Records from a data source
══════════
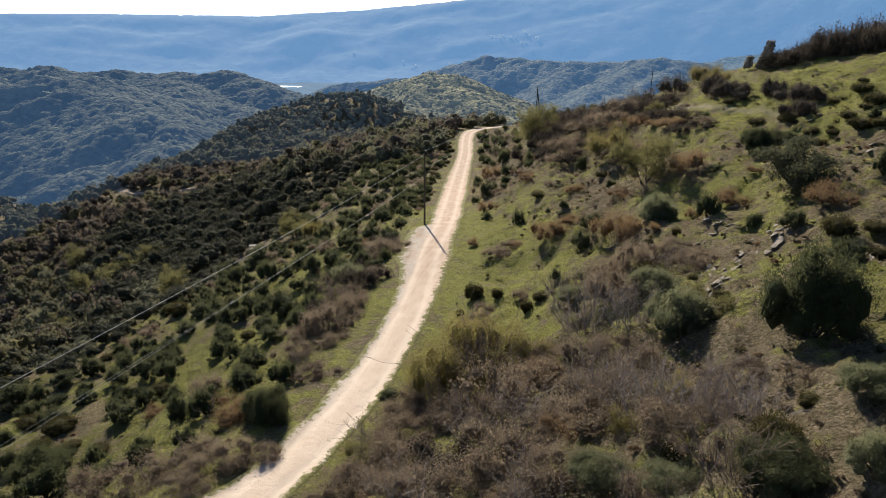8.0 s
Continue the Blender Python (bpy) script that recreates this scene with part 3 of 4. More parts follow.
def oak_parts(seed, width=4.0, tall=4.0, count=9000, leaf=0.085):
    rng = np.random.RandomState(seed)
    r, lobes, limbs = width / 2, [], []
    limbs.append(shoot(rng, (0, 0, -0.3), (0.12, 0.05, 1), tall * 0.36, 0.17, 0.11, 0.1, 5))
    top = limbs[0][-1][:3]
    for k in range(30):
        a, d = rng.uniform(0, 6.283), r * rng.uniform(0.15, 0.85)
        at = np.array([d * math.cos(a), d * math.sin(a), tall * (0.9 - 0.35 * d / r) * rng.uniform(0.12 if k % 3 else 0.6, 1.0)])
        lobes.append((*at, r * rng.uniform(0.22, 0.36), r * rng.uniform(0.22, 0.36), r * rng.uniform(0.16, 0.27)))
        mid = limbs[0][rng.randint(2, 6)][:3]
        limbs.append(np.array([[*mid, 0.075], [*(0.5 * mid + 0.5 * at + 0.12 * rng.normal(size=3)), 0.05], [*at, 0.02]]))
    c, d = lobed(rng, lobes, count, 0.35, -0.7)
    v, f = leaves(rng, c, d, leaf, 1.4, 0.9)
    return [("crown", (v, f, M["oak"])), ("trunk", (*tubes(limbs[:1], 8), M["bark"]))] + [("limb", (*tubes([b], 5), M["bark"])) for b in limbs[1:]]


def bramble_parts(seed, width=3.0, tall=1.35, count=2100, leaf=0.06, mat="bramble", canes=24, core=0.5):
    rng = np.random.RandomState(seed)
    r, lobes = width / 2, []
    for k in range(11):
        a, d = rng.uniform(0, 6.283), r * math.sqrt(rng.uniform(0, 0.75))
        h = tall * rng.uniform(0.5, 1.0) * (1 - 0.35 * d / r)
        lobes.append((d * math.cos(a), d * math.sin(a), h * 0.45, r * rng.uniform(0.25, 0.42), r * rng.uniform(0.25, 0.42), h * 0.55))
    c, d = lobed(rng, lobes, count, 0.55)
    c = c + 0.09 * rng.normal(size=c.shape)
    c[:, 2] = np.maximum(c[:, 2], 0.02)
    v, f = leaves(rng, c, d, leaf, 1.3, 1.1)
    if count > 1000:
        v, f = with_core(rng, lobes, v, f, core)
    stems = []
    for k in range(canes):
        a, d = rng.uniform(0, 6.283), r * rng.uniform(0, 0.8)
        p = np.array([d * math.cos(a), d * math.sin(a), -0.05])
        w = np.array([math.cos(a + rng.normal() * 0.8), math.sin(a + rng.normal() * 0.8), rng.uniform(1.2, 2.6)])
        s = shoot(rng, p, w, tall * rng.uniform(0.7, 1.1), 0.011, 0.005, 0.24, 4)
        s[3:, 2] -= 0.12 * tall
        stems.append(s)
    return [("foliage", (v, f, M[mat])), ("branchwork", (*tubes(stems, 3), M["twig"]))]


def bare_parts(seed, width=2.4, tall=2.0, shoots=36, twigs=3, leaf_count=700, mat="heath", wood="twig"):
    """A leafless thicket of upright shoots with a few last leaves."""
    rng = np.random.RandomState(seed)
    r, paths, tips = width / 2, [], []
    for k in range(shoots):
        a, d = rng.uniform(0, 6.283), r * 0.55 * math.sqrt(rng.uniform())
        lean = rng.uniform(0.05, 0.75)
        w = (lean * math.cos(a + rng.normal() * 0.4), lean * math.sin(a + rng.normal() * 0.4), 1)
        s = shoot(rng, (d * math.cos(a), d * math.sin(a), -0.1), w, tall * rng.uniform(0.65, 1.05), 0.013, 0.005, 0.16, 5)
        paths.append(s)
        for j in range(twigs):
            q = s[rng.randint(1, 5)]
            t = shoot(rng, q[:3], np.array(w) + 0.7 * rng.normal(size=3) + (0, 0, 0.3), tall * rng.uniform(0.18, 0.42), 0.007, 0.004, 0.25, 3)
            paths.append(t)
            tips += [t[-1][:3], t[-2][:3]]
    tips = np.array(tips)
    pick = tips[rng.randint(0, len(tips), leaf_count)] + 0.08 * rng.normal(size=(leaf_count, 3))
    v, f = leaves(rng, pick, rng.normal(size=(leaf_count, 3)), 0.045, 1.3, 1.0)
    return [("foliage", (v, f, M[mat])), ("branchwork", (*tubes(paths, 3), M[wood]))]


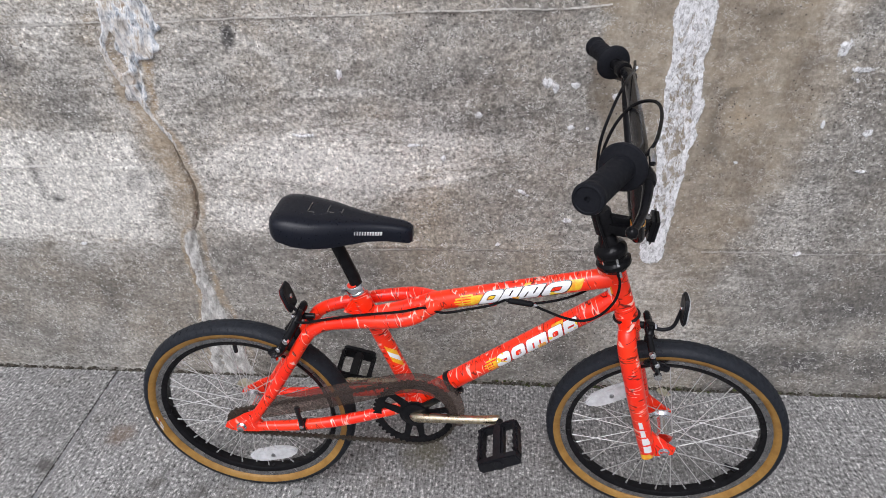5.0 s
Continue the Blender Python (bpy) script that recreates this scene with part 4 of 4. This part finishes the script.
# guard: a thin face with a top lip, curled over the ring's front
gu = spline([(-0.415, 0, 0.300), (-0.39, 0, 0.330), (-0.30, 0, 0.360), (-0.20, 0, 0.391), (-0.12, 0, 0.415), (-0.06, 0, 0.424), (-0.01, 0, 0.410), (0.022, 0, 0.378), (0.036, 0, 0.335), (0.034, 0, 0.292)], 6)
gl = spline([(-0.410, 0, 0.280), (-0.38, 0, 0.288), (-0.30, 0, 0.312), (-0.20, 0, 0.342), (-0.13, 0, 0.368), (-0.075, 0, 0.382), (-0.035, 0, 0.376), (-0.008, 0, 0.356), (0.006, 0, 0.326), (0.010, 0, 0.296)], 6)
bm = bmesh.new()
rows = []
for a, b in zip(gu, gl):
    c, e = a.lerp(b, 0.06), a
    rows.append([bm.verts.new((b.x, -0.0595, b.z)), bm.verts.new((a.lerp(b, 0.5).x, -0.0615, a.lerp(b, 0.5).z)), bm.verts.new((c.x, -0.0600, c.z)), bm.verts.new((e.x, -0.0565, e.z)), bm.verts.new((e.x, -0.046, e.z + 0.001))])
for a, b in zip(rows, rows[1:]):
    for j in range(4):
        bm.faces.new((a[j], a[j + 1], b[j + 1], b[j]))
bmesh.ops.recalc_face_normals(bm, faces=bm.faces)
bmesh.ops.solidify(bm, geom=bm.faces[:], thickness=0.0014)
guard = part("chain_guard", bm, M_SMOKE, bike, "smoky see-through plastic chain guard")
bm = bmesh.new()
lathe(bm, [(0.0130, -0.007), (0.0145, -0.006), (0.0145, 0.006), (0.0130, 0.007)], (-0.322, -0.0515, 0.260), (1, 0, 0.13), 18)
sweep(bm, [(-0.322, -0.063, 0.268), (-0.325, -0.066, 0.300), (-0.328, -0.063, 0.322)], [0.006, 0.005, 0.006], 8)
part("guard_clip", bm, M_SATIN, guard, "black clip")
bm = bmesh.new()
lathe(bm, [(0.005, 0), (0.005, 0.003), (0.003, 0.004)], (-0.322, -0.0665, 0.268), (0, -1, 0), 8)
part("clip_screw", bm, M_CHROME, guard)


def build_pedal(m, s):
    """A platform: two long rails, end plates, a middle barrel; x along travel, y outwards."""
    bm = bmesh.new()
    sweep(bm, [(0, 0.0, 0), (0, 0.018, 0), (0, 0.10, 0)], [0.008, 0.0085, 0.0105], 12)
    block(bm, (0.026, 0.088, 0.022), pose(0, 0.06, 0), 0.005)
    pedal = part("pedal", bm, M_SATIN, bike, "black plastic platform pedal", m @ Matrix.Diagonal((0.88, 1, 1.08, 1)))
    for x in (-1, 1):
        bm = bmesh.new()
        block(bm, (0.012, 0.086, 0.024), pose(x * 0.043, 0.059, 0, 0, 0, -2 * x), 0.004)
        for y in (0.024, 0.041, 0.058, 0.075, 0.092):
            block(bm, (0.0125, 0.005, 0.0262), pose(x * 0.043, y, 0), 0.0015)
        part("rail", bm, M_SATIN, pedal)
    bm = bmesh.new()
    plate(bm, [(-0.050, -0.006), (-0.044, -0.013), (0.044, -0.013), (0.050, -0.006), (0.046, 0.010), (0.036, 0.0135), (-0.036, 0.0135), (-0.046, 0.010)], 0.098, 0.114, 0.003)
    part("end_plate", bm, M_SATIN, pedal)
    bm = bmesh.new()
    plate(bm, [(-0.046, -0.010), (0.046, -0.010), (0.042, 0.011), (-0.042, 0.011)], 0.014, 0.023, 0.003)
    part("end_plate", bm, M_SATIN, pedal)
    bm = bmesh.new()
    lathe(bm, [(0.011, 0.1142), (0.011, 0.1160), (0.008, 0.1168)], (0, 0, 0), (0, 1, 0), 18)
    part("end_cap", bm, M_SATIN, pedal)
    return pedal


build_pedal(pose(0.112, -0.085, 0.340, 0, 26, 180), -1)
build_pedal(pose(-0.243, 0.085, 0.264, 0, 14, 0), 1)

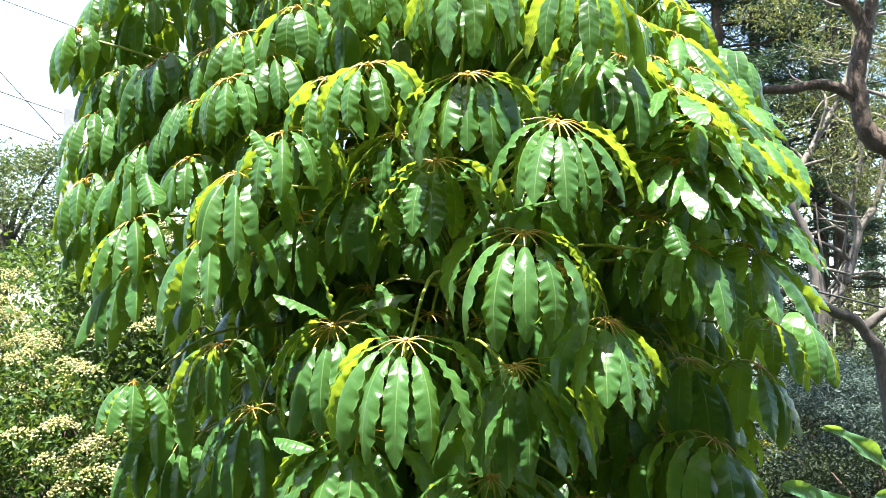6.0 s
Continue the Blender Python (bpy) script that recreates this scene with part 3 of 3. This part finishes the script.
def build_dark_gum():
    """The near gum tree: a dark trunk that leans in from the side, a level limb, leafy boughs overhead."""
    rng = np.random.default_rng(31)
    gum = thing("gum_tree", 5.9, 8.7, 0.0, "dark-barked gum tree with twisted limbs and drooping leaves", "tree")
    trunk = Soup()
    limb(trunk, rng, [(5.9, 8.7, -0.1), (5.7, 8.7, 1.2), (5.3, 8.6, 2.6), (4.81, 8.5, 3.47), (4.63, 8.5, 3.60), (4.48, 8.5, 3.77), (4.44, 8.5, 4.04), (4.41, 8.5, 4.31), (4.49, 8.5, 4.61), (4.54, 8.5, 4.80)], 0.125, 0.075, sides=12)
    part("trunk", trunk, [DARK_BARK], gum)
    boughs = [
        ([(4.42, 8.5, 4.06), (4.22, 8.5, 4.19), (3.99, 8.5, 4.23), (3.69, 8.5, 4.18), (3.34, 8.5, 4.18), (2.99, 8.5, 4.24), (2.4, 8.6, 4.30)], 0.058, 0.042),
        ([(4.54, 8.5, 4.80), (4.41, 8.5, 5.06), (4.18, 8.5, 5.25), (3.95, 8.5, 5.36), (3.91, 8.5, 5.54), (4.06, 8.5, 5.74), (4.33, 8.6, 5.95), (4.5, 8.6, 6.5)], 0.075, 0.04),
        ([(4.54, 8.5, 4.80), (4.66, 8.55, 5.2), (4.76, 8.6, 5.8), (4.5, 8.5, 6.6), (4.4, 8.4, 7.3)], 0.07, 0.03),
        ([(4.33, 8.6, 5.95), (3.9, 8.5, 5.95), (3.3, 8.4, 5.8), (2.8, 8.3, 5.85), (2.3, 8.3, 6.1)], 0.045, 0.015),
        ([(4.5, 8.5, 6.6), (3.9, 8.4, 6.8), (3.2, 8.2, 6.7), (2.5, 8.2, 6.9)], 0.05, 0.015),
        ([(4.76, 8.6, 5.8), (5.2, 8.4, 6.3), (5.6, 8.2, 6.6)], 0.05, 0.02),
        ([(3.9, 8.4, 6.8), (3.6, 8.0, 6.3), (3.7, 7.8, 6.0)], 0.03, 0.01),
        ([(4.06, 8.5, 5.74), (4.3, 8.3, 5.3), (4.6, 8.2, 5.25), (4.9, 8.2, 5.4)], 0.03, 0.012),
    ]
    for pts, r0, r1 in boughs:
        s = Soup()
        limb(s, rng, pts, r0, r1)
        part("limb", s, [DARK_BARK], gum)
    twigs, leaves = Soup(), Soup()
    anchors = [(2.4, 8.3, 6.3), (2.9, 8.2, 6.5), (3.3, 8.2, 6.2), (3.0, 8.2, 6.0), (3.7, 8.0, 6.2), (2.2, 8.3, 6.6), (2.6, 8.3, 7.0), (3.3, 8.2, 6.9), (4.0, 8.2, 6.9), (4.4, 8.3, 6.5), (4.8, 8.2, 6.2), (4.3, 8.2, 7.3),
               (5.3, 8.3, 6.5), (2.0, 8.4, 7.2), (3.4, 8.1, 7.4), (5.0, 8.2, 6.9), (2.5, 8.2, 6.1), (1.55, 8.3, 6.7), (1.8, 8.3, 7.1), (1.75, 8.4, 6.3), (2.1, 8.3, 6.5), (1.4, 8.5, 7.2), (2.7, 8.3, 6.8), (3.0, 8.2, 7.2), (3.6, 8.2, 6.6)]
    # further clusters overhead, mostly out of view, added to shade the bushes below
    anchors += [(rng.uniform(2.6, 8.5), rng.uniform(6.6, 10.5), rng.uniform(7.2, 9.6)) for k in range(34)]
    anchors += [(rng.uniform(1.6, 7.5), rng.uniform(4.2, 7.2), rng.uniform(6.6, 8.2)) for k in range(46)]
    for a in anchors:
        young = 1 if rng.random() < 0.38 else 0
        for k in range(9):
            b = np.array(a) + rng.normal(size=3) * (0.22, 0.24, 0.13)
            tipp = b + rng.normal(size=3) * 0.12 - (0, 0, 0.18)
            line = smooth_line([np.array(a) + (0.2, 0.1, 0.2), b, tipp], 3)
            tube(twigs, line, 0.008, 0.003, 4)
            pts = [line[int(rng.integers(1, len(line)))] + rng.normal(size=3) * 0.065 for j in range(64)]
            small_leaves(leaves, rng, pts, 0.1, 0.095, 0.026, young, droop=0.7)
    part("twig_mass", twigs, [DARK_BARK], gum, kind="stuff")
    part("foliage", leaves, [GUM_LEAF, GUM_YOUNG], gum, smooth=False, kind="stuff")
    settle(gum)


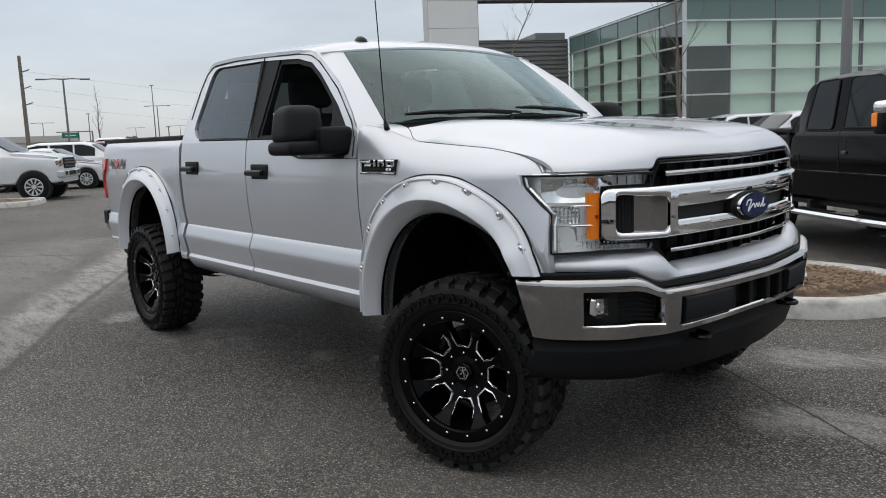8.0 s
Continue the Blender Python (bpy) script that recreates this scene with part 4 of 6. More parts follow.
# bonnet
rows = []
for y in sorted(set(np.round(np.concatenate([np.linspace(-0.858, 0.858, 61), [s_ * v for v in (0.845, 0.85, 0.53, 0.54, 0.55, 0.56, 0.57, 0.58) for s_ in (-1, 1)]]), 4))):
    k = min(1.0, max(0.0, (0.58 - abs(y)) / 0.05))
    xf = nose(y) - 0.002 - 0.013 * k * k * (3 - 2 * k)
    xb = -0.50 - 0.06 * (y / 0.862) ** 2 + 0.20 * max(0.0, (abs(y) - 0.77) / 0.088) ** 2
    r = [(xb + (xf - xb) * (1 - (1 - j / 44) ** 2.2), y) for j in range(45)]
    r = [(x, y_, hood_z(x, y_)) for x, y_ in r]
    r.append((xf - 0.002, y, r[-1][2] - 0.005))
    r.append((xf - 0.03, y, r[-1][2] - 0.008))
    rows.append(r)
shade(part("bonnet", lipped(rows, 0.015, (0, 0, -1)), M_SILVER, truck, "silver bonnet with raised shoulders"), 30)
for sgn in (-1, 1):
    bm = bmesh.new()
    line = [(-0.545, 0.784), (-0.52, 0.792), (-0.49, 0.808), (-0.455, 0.830), (-0.42, 0.850), (-0.385, 0.859)] + [(x, 0.8605) for x in np.linspace(-0.35, 0.42, 30)] + [(0.437, 0.859), (0.449, 0.855), (0.461, 0.849)]
    tube(bm, [(x, sgn * y, hood_z(x, y) + 0.0008) for x, y in line], 0.0018, 5)
    part("bonnet_shut_line", bm, M_GAP, truck)
    # inner lip of the wing under the bonnet's edge
    bm = bmesh.new()
    sheet(bm, [[(x, sgn * y, hood_z(x, min(y, 0.866)) - 0.006 - 0.25 * max(0.0, y - 0.866)) for y in (0.835, 0.850, 0.862, 0.874)] for x in np.linspace(-0.30, 0.435, 26)])
    facing(bm, (0, 0, 1))
    part("wing_lip", bm, M_SILVER, truck)
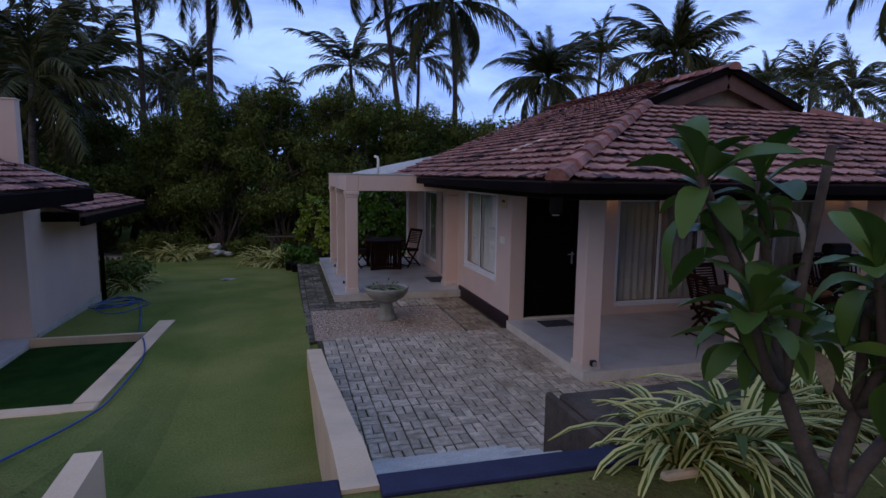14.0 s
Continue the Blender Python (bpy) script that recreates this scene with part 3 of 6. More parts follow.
TW, TL, TE = 0.205, 0.33, 0.248   # roof tile width, length, exposed length


def tile_shape():
    """One interlocking clay tile: x across, y up the slope, lower edge at y = 0."""
    prof = [(0.0, 0.012), (0.020, 0.024), (0.044, 0.024), (0.066, 0.009), (0.108, 0.014), (0.142, 0.009), (0.175, 0.009), (TW - 0.002, 0.020)]
    verts, faces = [], []
    n = len(prof)
    for y, lift in ((0.0, 0.050), (TL, 0.0)):
        verts += [(x, y, z + lift) for x, z in prof]
    verts += [(x, 0.010, z + 0.050 - 0.020) for x, z in prof]
    faces += [(i, i + 1, n + i + 1, n + i) for i in range(n - 1)]
    faces += [(2 * n + i, 2 * n + i + 1, i + 1, i) for i in range(n - 1)]
    return verts, faces


def slope_tiles(corner, along, up, inside, rows, cols, seed):
    """Poses of tiles on a slope: corner at the eave, along the eave, up the slope; inside(u, v) keeps a tile."""
    rnd = random.Random(seed)
    nrm = along.cross(up).normalized()
    out = []
    for r in range(rows):
        for c in range(cols):
            u, v = (c + 0.5) * TW, r * TE
            if not inside(u, v + 0.16):
                continue
            p = corner + along * (c * TW + rnd.uniform(-0.004, 0.004)) + up * (v + rnd.uniform(-0.012, 0.012)) + nrm * rnd.uniform(0, 0.006)
            t = rnd.uniform(-0.02, 0.02)
            a2 = (along + up * t).normalized()
            m = Matrix((a2, nrm.cross(a2), nrm)).transposed().to_4x4()
            m.translation = p
            out.append(m)
    return out


def joined(name, shape, poses, material, parent, label="", kind="stuff"):
    vs, fs = shape
    base = np.array([(*v, 1.0) for v in vs])
    verts = np.concatenate([(np.array(m) @ base.T).T[:, :3] for m in poses])
    faces = [tuple(k * len(vs) + i for i in f) for k in range(len(poses)) for f in fs]
    ob = mesh_part(name, verts.tolist(), faces, material, parent, label)
    ob["kind"] = kind
    return ob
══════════
Problem requirements :: Repeat word for word the lines from the line with "4. This part finishes the script." to the line with "bm, M_CHROME, guard)", both lines included.

Solution to the problem ::
Continue the Blender Python (bpy) script that recreates this scene with part 4 of 4. This part finishes the script.
# guard: a thin face with a top lip, curled over the ring's front
gu = spline([(-0.415, 0, 0.300), (-0.39, 0, 0.330), (-0.30, 0, 0.360), (-0.20, 0, 0.391), (-0.12, 0, 0.415), (-0.06, 0, 0.424), (-0.01, 0, 0.410), (0.022, 0, 0.378), (0.036, 0, 0.335), (0.034, 0, 0.292)], 6)
gl = spline([(-0.410, 0, 0.280), (-0.38, 0, 0.288), (-0.30, 0, 0.312), (-0.20, 0, 0.342), (-0.13, 0, 0.368), (-0.075, 0, 0.382), (-0.035, 0, 0.376), (-0.008, 0, 0.356), (0.006, 0, 0.326), (0.010, 0, 0.296)], 6)
bm = bmesh.new()
rows = []
for a, b in zip(gu, gl):
    c, e = a.lerp(b, 0.06), a
    rows.append([bm.verts.new((b.x, -0.0595, b.z)), bm.verts.new((a.lerp(b, 0.5).x, -0.0615, a.lerp(b, 0.5).z)), bm.verts.new((c.x, -0.0600, c.z)), bm.verts.new((e.x, -0.0565, e.z)), bm.verts.new((e.x, -0.046, e.z + 0.001))])
for a, b in zip(rows, rows[1:]):
    for j in range(4):
        bm.faces.new((a[j], a[j + 1], b[j + 1], b[j]))
bmesh.ops.recalc_face_normals(bm, faces=bm.faces)
bmesh.ops.solidify(bm, geom=bm.faces[:], thickness=0.0014)
guard = part("chain_guard", bm, M_SMOKE, bike, "smoky see-through plastic chain guard")
bm = bmesh.new()
lathe(bm, [(0.0130, -0.007), (0.0145, -0.006), (0.0145, 0.006), (0.0130, 0.007)], (-0.322, -0.0515, 0.260), (1, 0, 0.13), 18)
sweep(bm, [(-0.322, -0.063, 0.268), (-0.325, -0.066, 0.300), (-0.328, -0.063, 0.322)], [0.006, 0.005, 0.006], 8)
part("guard_clip", bm, M_SATIN, guard, "black clip")
bm = bmesh.new()
lathe(bm, [(0.005, 0), (0.005, 0.003), (0.003, 0.004)], (-0.322, -0.0665, 0.268), (0, -1, 0), 8)
part("clip_screw", bm, M_CHROME, guard)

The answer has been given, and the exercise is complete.